I think its impossble. Tesla gpu's have unified address space for example.
May 13, 2013 at 2:45 PM
Edited May 13, 2013 at 9:46 PM
I see, 10gb is large.
Anyhow - unified addr space is merely an abstraction over the mechanisms of device/host memory. It's basically a way to pack in a 64bit pointer extra info regarding the memory location (local/shared, device, host, and gpu id), all packed up in some of the 64 ptr bits. It allows the use of undiferentiated calls for functions that deal with ptr operations. Yes, some mem copy operations will be done in the background, but they won't be efficient, nor will you be allowed to alloc more than the device's max capacity, anyway.
Your buffers will still be residing on the host, initially.

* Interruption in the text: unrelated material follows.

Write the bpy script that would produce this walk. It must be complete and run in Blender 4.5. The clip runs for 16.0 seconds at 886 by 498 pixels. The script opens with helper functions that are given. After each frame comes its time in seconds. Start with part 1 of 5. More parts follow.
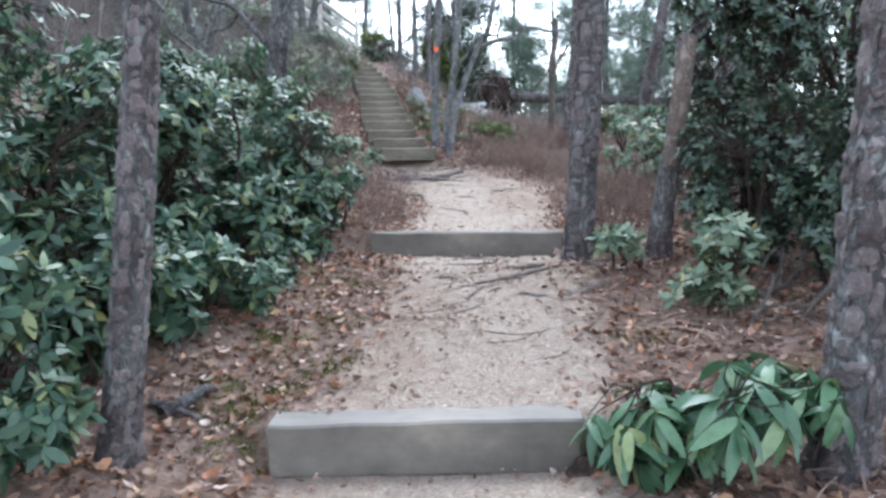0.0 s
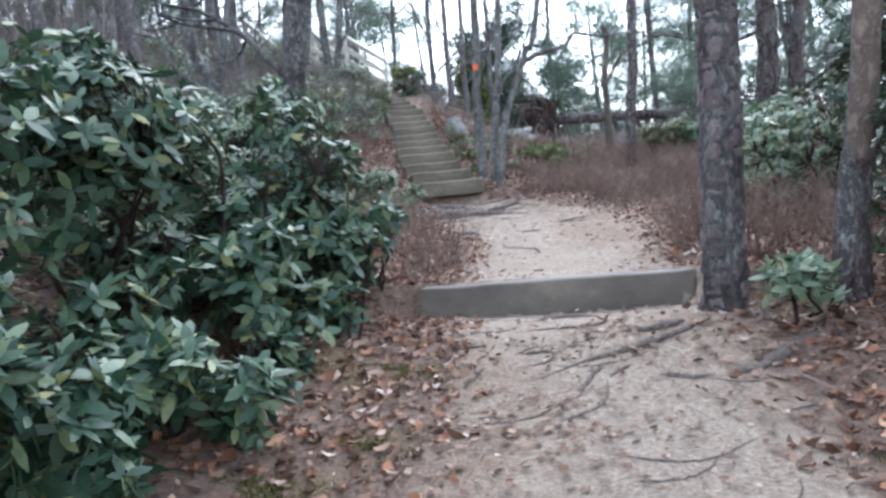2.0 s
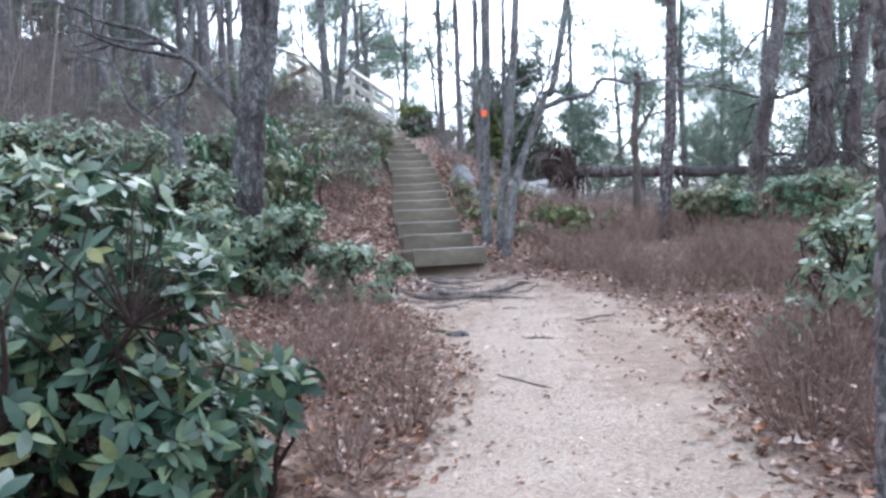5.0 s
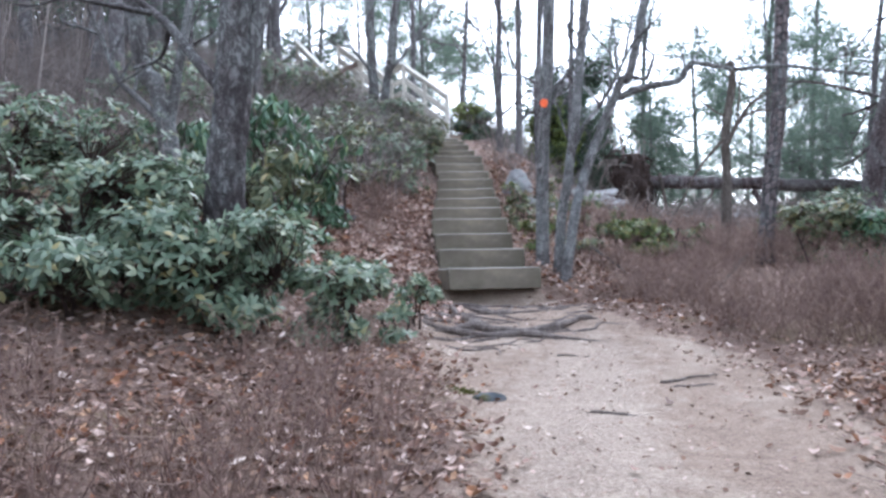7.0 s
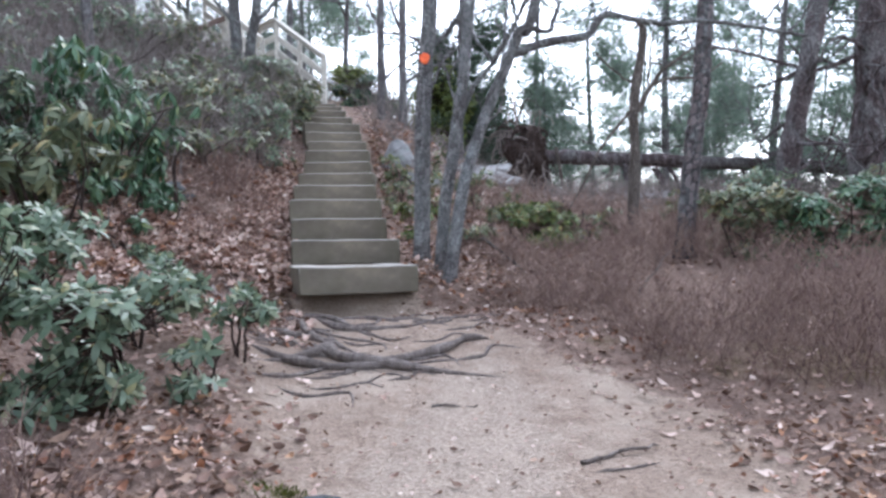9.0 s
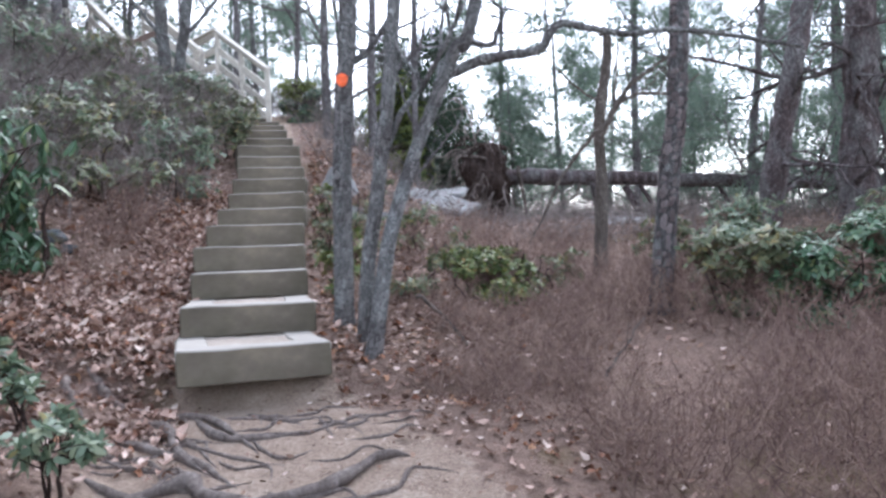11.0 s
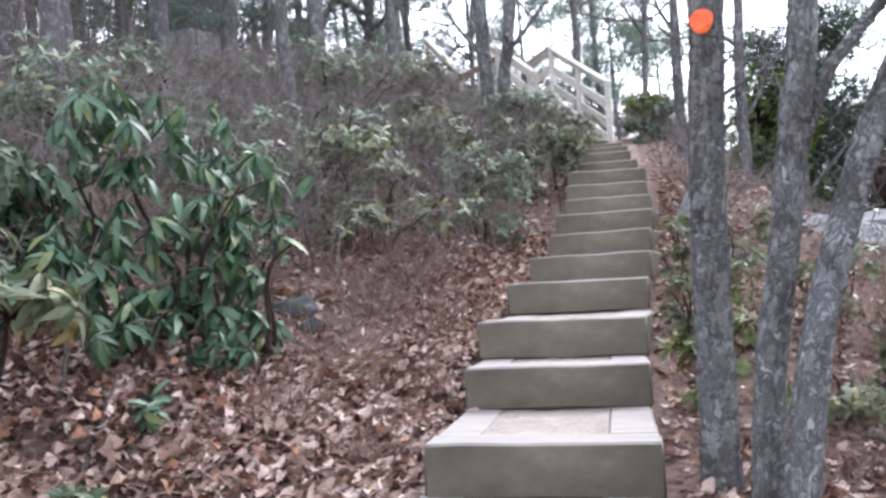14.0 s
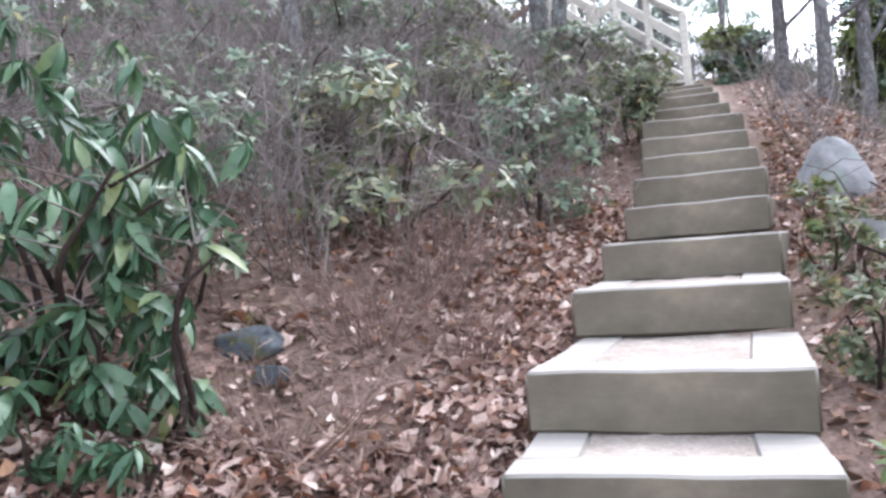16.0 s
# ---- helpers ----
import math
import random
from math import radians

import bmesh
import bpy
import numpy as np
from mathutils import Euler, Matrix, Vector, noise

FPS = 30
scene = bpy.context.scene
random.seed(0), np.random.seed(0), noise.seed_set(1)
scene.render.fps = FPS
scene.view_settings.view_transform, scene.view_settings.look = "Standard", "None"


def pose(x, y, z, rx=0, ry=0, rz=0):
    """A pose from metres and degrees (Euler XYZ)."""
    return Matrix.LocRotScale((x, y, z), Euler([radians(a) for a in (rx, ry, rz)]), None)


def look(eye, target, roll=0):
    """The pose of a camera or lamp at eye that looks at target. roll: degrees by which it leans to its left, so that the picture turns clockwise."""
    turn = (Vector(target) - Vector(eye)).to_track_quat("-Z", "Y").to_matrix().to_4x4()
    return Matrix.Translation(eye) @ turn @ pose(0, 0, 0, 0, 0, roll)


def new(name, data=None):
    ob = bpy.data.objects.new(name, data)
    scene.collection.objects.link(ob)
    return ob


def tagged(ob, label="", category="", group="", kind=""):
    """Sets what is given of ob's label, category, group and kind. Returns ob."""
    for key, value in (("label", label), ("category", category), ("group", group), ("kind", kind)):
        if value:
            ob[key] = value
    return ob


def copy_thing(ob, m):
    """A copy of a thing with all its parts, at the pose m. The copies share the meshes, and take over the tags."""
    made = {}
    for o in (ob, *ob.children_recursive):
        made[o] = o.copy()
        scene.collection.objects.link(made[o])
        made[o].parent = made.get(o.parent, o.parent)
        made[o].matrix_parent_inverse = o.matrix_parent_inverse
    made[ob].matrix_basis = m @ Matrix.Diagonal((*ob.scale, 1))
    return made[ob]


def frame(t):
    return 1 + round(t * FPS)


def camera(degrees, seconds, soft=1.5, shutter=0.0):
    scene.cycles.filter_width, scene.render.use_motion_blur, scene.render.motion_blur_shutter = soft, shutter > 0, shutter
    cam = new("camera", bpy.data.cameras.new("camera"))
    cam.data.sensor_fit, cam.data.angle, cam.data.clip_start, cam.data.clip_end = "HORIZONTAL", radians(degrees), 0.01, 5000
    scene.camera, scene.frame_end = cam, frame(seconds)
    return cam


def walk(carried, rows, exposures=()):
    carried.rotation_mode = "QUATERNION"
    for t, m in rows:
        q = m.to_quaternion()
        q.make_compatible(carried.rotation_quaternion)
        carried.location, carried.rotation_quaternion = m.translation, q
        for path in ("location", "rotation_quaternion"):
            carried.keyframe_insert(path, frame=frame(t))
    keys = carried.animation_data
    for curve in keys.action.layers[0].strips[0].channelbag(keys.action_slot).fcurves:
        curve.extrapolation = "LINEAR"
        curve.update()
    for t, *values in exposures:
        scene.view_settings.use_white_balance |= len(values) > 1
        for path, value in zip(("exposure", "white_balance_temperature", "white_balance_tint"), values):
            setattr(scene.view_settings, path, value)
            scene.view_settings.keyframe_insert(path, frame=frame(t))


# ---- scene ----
cam = camera(57.0, 16.0, 2.8)
PATH = [
    (0, (0.53, -0.8, 1.209), (0.427, 1.191, 1.047), -1.3),
    (0.5, (0.516, -0.375, 1.192), (0.261, 1.607, 1.124), 0.1),
    (1, (0.472, -0.029, 1.149), (0.062, 1.923, 1.001), -3.4),
    (1.5, (0.346, 0.427, 1.164), (0.117, 2.414, 1.184), -3.1),
    (2, (0.272, 0.94, 1.187), (0.067, 2.929, 1.126), -5.8),
    (2.5, (0.147, 1.314, 1.232), (0.03, 3.306, 1.109), -2.0),
    (3, (0.158, 1.602, 1.302), (0.169, 3.594, 1.126), -3.5),
    (3.5, (0.27, 1.872, 1.4), (0.17, 3.86, 1.208), -4.6),
    (4, (0.274, 2.138, 1.424), (0.098, 4.126, 1.294), -6.1),
    (4.5, (0.249, 2.642, 1.484), (0.099, 4.634, 1.399), -4.3),
    (5, (0.344, 2.919, 1.634), (0.114, 4.905, 1.662), -3.0),
    (5.2, (0.364, 3.094, 1.747), (0.121, 5.079, 1.767), -2.8),
    (7.3, (0.254, 5.065, 1.743), (-0.129, 7.027, 1.801), -0.9),
    (7.5, (0.21, 5.245, 1.808), (-0.147, 7.213, 1.797), -2.0),
    (8, (0.267, 5.633, 1.824), (-0.109, 7.596, 1.896), -5.1),
    (8.5, (0.301, 6.036, 1.919), (-0.064, 8.002, 1.947), -3.0),
    (9, (0.285, 6.457, 1.954), (0.17, 8.453, 1.933), -0.8),
    (9.5, (0.269, 6.682, 2.141), (0.212, 8.678, 2.036), -1.5),
    (9.7, (0.317, 6.754, 2.169), (0.271, 8.752, 2.108), -1.4),
    (11.8, (0.584, 8.412, 2.36), (0.48, 10.409, 2.405), -3.5),
    (12, (0.571, 8.579, 2.359), (0.388, 10.568, 2.472), -3.4),
    (12.5, (0.477, 8.988, 2.428), (0.085, 10.947, 2.522), -1.7),
    (13, (0.45, 9.426, 2.427), (-0.23, 11.307, 2.452), -2.1),
    (13.5, (0.329, 9.792, 2.442), (-0.497, 11.611, 2.549), -1.6),
    (14, (0.17, 10.199, 2.539), (-0.712, 11.99, 2.647), -3.0),
    (14.5, (0.049, 10.63, 2.61), (-0.995, 12.334, 2.695), -4.3),
    (15, (-0.161, 11.021, 2.647), (-1.165, 12.749, 2.717), -1.6),
    (15.5, (-0.314, 11.333, 2.718), (-1.352, 13.042, 2.77), -3.9),
    (16, (-0.471, 11.793, 2.793), (-1.486, 13.516, 2.803), -4.5),
]
walk(cam, [(t, look(eye, target, roll)) for t, eye, target, roll in PATH], [(0, 2.17, 5650, 6.5), (3, 2.0, 5660, 8.5), (5, 2.2, 5620, 11), (9, 2.0, 5770, 12.5), (12.5, 2.12, 5920, 15), (14.5, 2.36, 6080, 16.5), (16, 2.6, 6000, 15)])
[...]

And since they don't fit on the device all at once, they will need to be moved by you in blocks onto the device.

If you want, I can give you some ideas on how to solve your problem, but bear in mind that I'm not specialized in graphical computing. Are you using an out-of-the-box raytracer (i.e., from a library/dll), or are you writing your own from scratch? Those 10gb are with the meshe's textures uncompressed, or with some kind of compression already in place?


Edit: I'm no longer so sure about this: "nor will you be allowed to alloc more than the device's max capacity, anyway"
May 13, 2013 at 2:54 PM
Edited May 13, 2013 at 3:14 PM
We were thinking of using Optix.NET(https://optixdotnet.codeplex.com) but i see thats in beta. :)

Regarding mesh it can be any mesh untextured. Maybe simple OBJ.

It would be fantastic if it was joined with CUDAfy
May 13, 2013 at 9:48 PM
Sorry, I guess misunderstood your post. I thought you were writing your own ray tracer in cudafy and needed help with a large mesh.
May 14, 2013 at 3:49 AM
Sure but can you post a general way to do it? May be usefull to others ..
May 14, 2013 at 11:07 AM
Edited May 14, 2013 at 11:07 AM
I'd probably try to use some simple scheme for mesh/texture compression. Usually, texture meshes for tracing are uncompressed before tracing begins, since tipically images are compressed with very complex algos, unfeasible for queries of the type "give me the rgb at coords x,y". So I'd use some simple compression for each raster line in each texture, probably a repeat counter byte followed by the actual rgb, with a lookup table at the start of the scan. This alone can reduce a texture (depends on the texture, of course) 2 or 3-fold, while increasing computation times slightly. In your case it would be enough for the whole thing to fit in the gpu.
If you're not using textures, then a lot can still be accomplished. For instance, one can pre-process the mesh according to the current camera orientation, reducing the LoD in areas far from the camera's focal. Also, heuristics should be used in a pre-proc stage where procedural/computed surfaces and volumes replace "smooth" triangulated surfaces. Oce the pre-procs are done, you should build your hierarchy (bsp? kd? spheres?) tree making sure that the higher level of the tree are in main memory, and exploit space coherence within rays the same group, which means that for a group of rays only part of the lower-level tree needs to be loaded for that group. So, process each coherence group separately, since within each group the tree doesn't require further fetching from the host memory. Each pass/iteration moves each ray along on the tree, changing group memberships along the way. So there's a cache mechanism at work. Here's an example . Anyway, it's been a while since I've had anything to do with computer graphics, so I'm out of my depth.
May 14, 2013 at 5:04 PM
That pdf is just theoretical stuff. But I meant how to do it in practice. How to read and write to system memory from kernel :)

I guess a virtual memory manager is needed.
May 15, 2013 at 1:04 PM
"how to read and write to system memory from kernel"
From the kernel? You don't. It's always the cpu that orchestrates everything, while the gpu is used only for "simple" inner loops. You weren't thinking of doing the whole raytrace algo from inside the gpu, right?